In grad school, he read studies about there being more heart attacks in Midwestern places like Detroit after a weekend of wet heavy snow.

"It hasn't been proved scientifically yet," Quindry said, "but we suspect a lot of those people who have heart attacks from shoveling also would have their blood pressure spike after putting their hands in a bucket of ice water."

When studying the effects of smoke on people, Quindry often uses a newly defined metric, "PM MET minutes," as a tool to define individual exposure to environmental smoke.

MET means metabolic equivalent, and it describes the work to do anything in life.
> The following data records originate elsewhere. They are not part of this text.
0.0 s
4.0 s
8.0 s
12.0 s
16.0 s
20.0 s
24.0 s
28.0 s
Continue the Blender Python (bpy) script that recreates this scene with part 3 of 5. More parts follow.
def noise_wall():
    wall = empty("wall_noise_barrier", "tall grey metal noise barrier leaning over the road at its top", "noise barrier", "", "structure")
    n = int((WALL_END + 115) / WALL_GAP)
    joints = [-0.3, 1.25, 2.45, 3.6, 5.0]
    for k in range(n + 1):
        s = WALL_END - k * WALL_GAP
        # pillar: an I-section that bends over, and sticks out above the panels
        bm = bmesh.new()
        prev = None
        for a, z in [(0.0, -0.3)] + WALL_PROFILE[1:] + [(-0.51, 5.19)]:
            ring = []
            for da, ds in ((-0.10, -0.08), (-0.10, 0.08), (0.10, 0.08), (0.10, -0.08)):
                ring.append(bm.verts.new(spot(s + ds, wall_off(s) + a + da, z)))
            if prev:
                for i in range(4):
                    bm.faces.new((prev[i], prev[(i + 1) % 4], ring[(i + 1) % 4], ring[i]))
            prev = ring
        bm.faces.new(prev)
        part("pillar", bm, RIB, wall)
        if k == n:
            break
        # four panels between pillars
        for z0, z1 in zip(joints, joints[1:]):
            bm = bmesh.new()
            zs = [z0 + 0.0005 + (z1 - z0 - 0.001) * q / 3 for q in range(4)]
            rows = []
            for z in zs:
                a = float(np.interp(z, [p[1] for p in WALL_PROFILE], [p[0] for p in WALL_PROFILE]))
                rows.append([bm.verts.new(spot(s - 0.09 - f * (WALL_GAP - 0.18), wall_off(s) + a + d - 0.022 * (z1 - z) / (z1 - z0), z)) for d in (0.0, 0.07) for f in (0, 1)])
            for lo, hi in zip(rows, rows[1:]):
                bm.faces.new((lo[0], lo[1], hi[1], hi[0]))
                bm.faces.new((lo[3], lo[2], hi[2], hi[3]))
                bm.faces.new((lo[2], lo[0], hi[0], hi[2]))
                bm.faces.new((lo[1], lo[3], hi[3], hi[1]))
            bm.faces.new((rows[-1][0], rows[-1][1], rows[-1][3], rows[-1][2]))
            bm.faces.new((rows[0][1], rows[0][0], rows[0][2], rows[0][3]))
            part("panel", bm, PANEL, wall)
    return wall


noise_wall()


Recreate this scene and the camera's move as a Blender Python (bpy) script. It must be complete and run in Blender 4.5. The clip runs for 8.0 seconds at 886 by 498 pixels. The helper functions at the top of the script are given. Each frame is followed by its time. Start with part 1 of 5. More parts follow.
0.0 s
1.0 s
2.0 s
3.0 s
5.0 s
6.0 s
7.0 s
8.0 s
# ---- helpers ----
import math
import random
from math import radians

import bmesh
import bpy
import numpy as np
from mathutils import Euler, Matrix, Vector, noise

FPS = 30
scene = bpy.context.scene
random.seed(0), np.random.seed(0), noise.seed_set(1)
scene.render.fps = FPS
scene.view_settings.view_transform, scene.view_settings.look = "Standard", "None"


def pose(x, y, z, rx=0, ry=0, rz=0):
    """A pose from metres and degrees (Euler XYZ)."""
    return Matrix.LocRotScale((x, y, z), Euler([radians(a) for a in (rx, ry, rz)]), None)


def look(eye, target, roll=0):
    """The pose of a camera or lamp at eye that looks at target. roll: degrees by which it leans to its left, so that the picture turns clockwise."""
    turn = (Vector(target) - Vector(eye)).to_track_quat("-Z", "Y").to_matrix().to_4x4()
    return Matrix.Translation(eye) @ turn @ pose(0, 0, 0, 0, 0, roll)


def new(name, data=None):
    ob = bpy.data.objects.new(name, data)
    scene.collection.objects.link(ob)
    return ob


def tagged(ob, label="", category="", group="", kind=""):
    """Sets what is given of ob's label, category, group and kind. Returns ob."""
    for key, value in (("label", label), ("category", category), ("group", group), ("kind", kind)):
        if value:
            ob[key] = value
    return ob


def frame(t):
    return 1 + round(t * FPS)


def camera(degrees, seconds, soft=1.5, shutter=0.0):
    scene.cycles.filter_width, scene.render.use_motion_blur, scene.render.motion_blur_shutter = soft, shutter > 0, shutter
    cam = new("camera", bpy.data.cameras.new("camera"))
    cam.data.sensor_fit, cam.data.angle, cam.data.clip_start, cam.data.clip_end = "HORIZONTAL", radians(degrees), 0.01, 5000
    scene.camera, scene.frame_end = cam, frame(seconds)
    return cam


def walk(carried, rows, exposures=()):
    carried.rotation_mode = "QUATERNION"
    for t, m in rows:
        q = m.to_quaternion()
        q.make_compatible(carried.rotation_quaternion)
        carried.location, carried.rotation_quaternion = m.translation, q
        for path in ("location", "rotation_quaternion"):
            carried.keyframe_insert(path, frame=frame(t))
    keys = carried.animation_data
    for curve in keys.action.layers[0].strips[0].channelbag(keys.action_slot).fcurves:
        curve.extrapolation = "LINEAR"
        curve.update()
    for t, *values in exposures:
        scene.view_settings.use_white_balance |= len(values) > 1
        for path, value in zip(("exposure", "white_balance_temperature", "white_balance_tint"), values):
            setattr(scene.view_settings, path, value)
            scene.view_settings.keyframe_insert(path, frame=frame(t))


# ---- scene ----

When we sleep, it's 1 MET. Being awake, watching TV and walking around is 1.1 to 3 METs. Three to 6 METs is activity that could include exercise. Above 10 METs is intense exercise, and the Lance Armstrongs of the world can hit 23 METs climbing the Alps in the Tour de France.

"The good news for the average schmo like me, is if I just hit 10 METs once or twice a week, you get all the exercise benefits you need to live a long and healthy life," he said. "You get most of the benefits just hitting 6 METs, and there are diminishing returns from 6 to 10. Above 10 METs you become a better athlete, but you don't actually live any longer on average than the rest of the population."

So a PM MET minute is the particle count in the air, multiplied by amount of time you are in it, multiplied by the METs (work) you are doing. For a wildland firefighter working a full day in PM 250 (which was the top count during Missoula's robust 2017 Lolo Peak Fire), the PM MET minutes come in at about 200,000. Quindry said that's a number they try to approximate with human subjects in the lab.

Quindry has garnered about $3 million in funding since he arrived at UM, studying the effects of prolonged smoke exposure on essential workers.

The application of these findings extends to all types of people with physically active jobs, including military personnel, firefighters, farmers and postal workers. To simulate those working conditions with human subjects, he sets the PM at a smoky level and makes subjects exercise rigorously for 45 to 120 minutes in UM's Air Inhalation Facility. The smoke dose is regulated by how big and frequently breaths are taken, and he uses METs as a surrogate for that dose. (And if someone really gets into METs, Quindry is co-author of a text called "Exercise Physiology," which has METs for everything from calisthenics to gardening neatly ordered in an eight-page appendix.)

He said the PM MET minute threshold of 200,000 is what they have documented scientifically so far, and their subjects seem to handle that level fairly well. However, people who experienced the 2017 Rice Ridge Fire near Seeley Lake lived in PM spikes of PM2.5 counts up to 900 at times.

"In the short term, we don't know what that sort of exposure does to people," he said. "That's off the charts into unexplored territory based on what modern science has explored."

So we still don't fully understand the long-term effects of exercising in smoke. But Quindry, the smoke-health expert, is an avid biker who never "goes hard" when the PM count is above 50. (For him, "hard" is biking 3,000 feet up a mountain.) He will keep biking to work outside even if the PM count rises to 75, but he would move more strenuous exercise inside.

"You have to trust your common sense," he said. "For the kinds of activity and exercise that most of us are going to do outside, we haven't discovered anything that turns that on its ear and should scare you off too much. And, actually, that's pretty good news."